S’il arrive souvent un problème entre un professeur et un élève, c’en est fait pour ce dernier, car le professeur fera tout pour le « briser » pour qu’il n’obtienne pas la moyenne : il ne cessera jamais de rater une occasion pour lui coller un « zéro » ou transformer ses bonnes notes en mauvaises notes, et cela sans passer par l’administration pour gérer le problème. Et s’il arrivait à l’élève de se plaindre auprès de l’administration, il n’aura pas gain de cause : il sera donc obligé d’accepter cette situation, puisque le « professeur est le seul responsable de ce qu’il fait ». Par conséquent, l’élève échoue banalement alors que par son propre travail, il pouvait accéder aux classes supérieures.

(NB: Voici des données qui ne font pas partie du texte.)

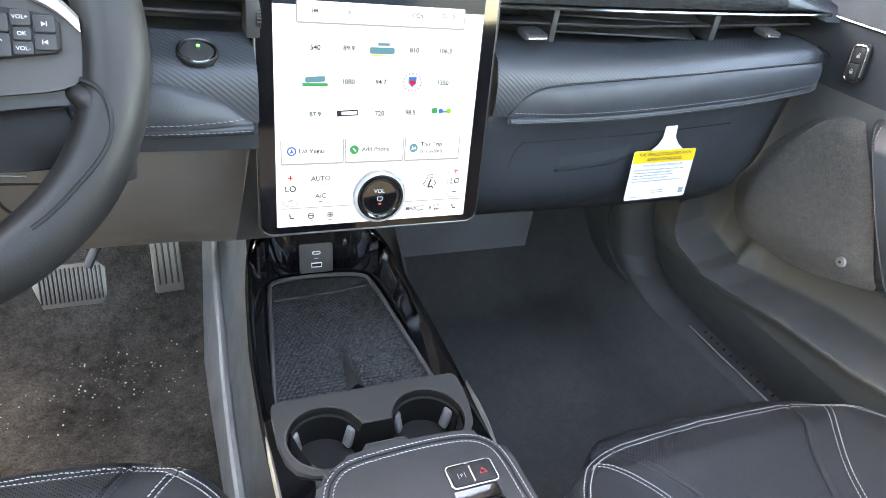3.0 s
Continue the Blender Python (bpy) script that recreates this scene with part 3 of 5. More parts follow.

Pour venir à bout des échecs et exclusions inutiles, mais évitables, des apprenants, il est du devoir de l’Etat d’assumer ses responsabilités en choisissant les moments propices aux évaluations, d’une part en augmentant le nombre de compositions (3 au de lieu de 2 habituellement au secondaire), et d’autre part en procédant aux formations, contrôles et suivis des enseignants pour les amener à faire beaucoup de devoirs et interrogations afin de mieux aguerrir les élèves à faire face aux examens tout en amoindrissant le taux d’échecs et d’exclusions. Par ailleurs, l’Etat doit apprendre aux professeurs les limites de leurs pouvoirs en leur faisant savoir que les notes des élèves sont « sacrées » puisqu’elles sont les fruits de leur travail. Les cas d’indiscipline peuvent être traités autrement sans passer par les notes des apprenants : le règlement intérieur est là pour cela. L’avenir de notre système éducatif dépend forcément de l’implication de l’Etat.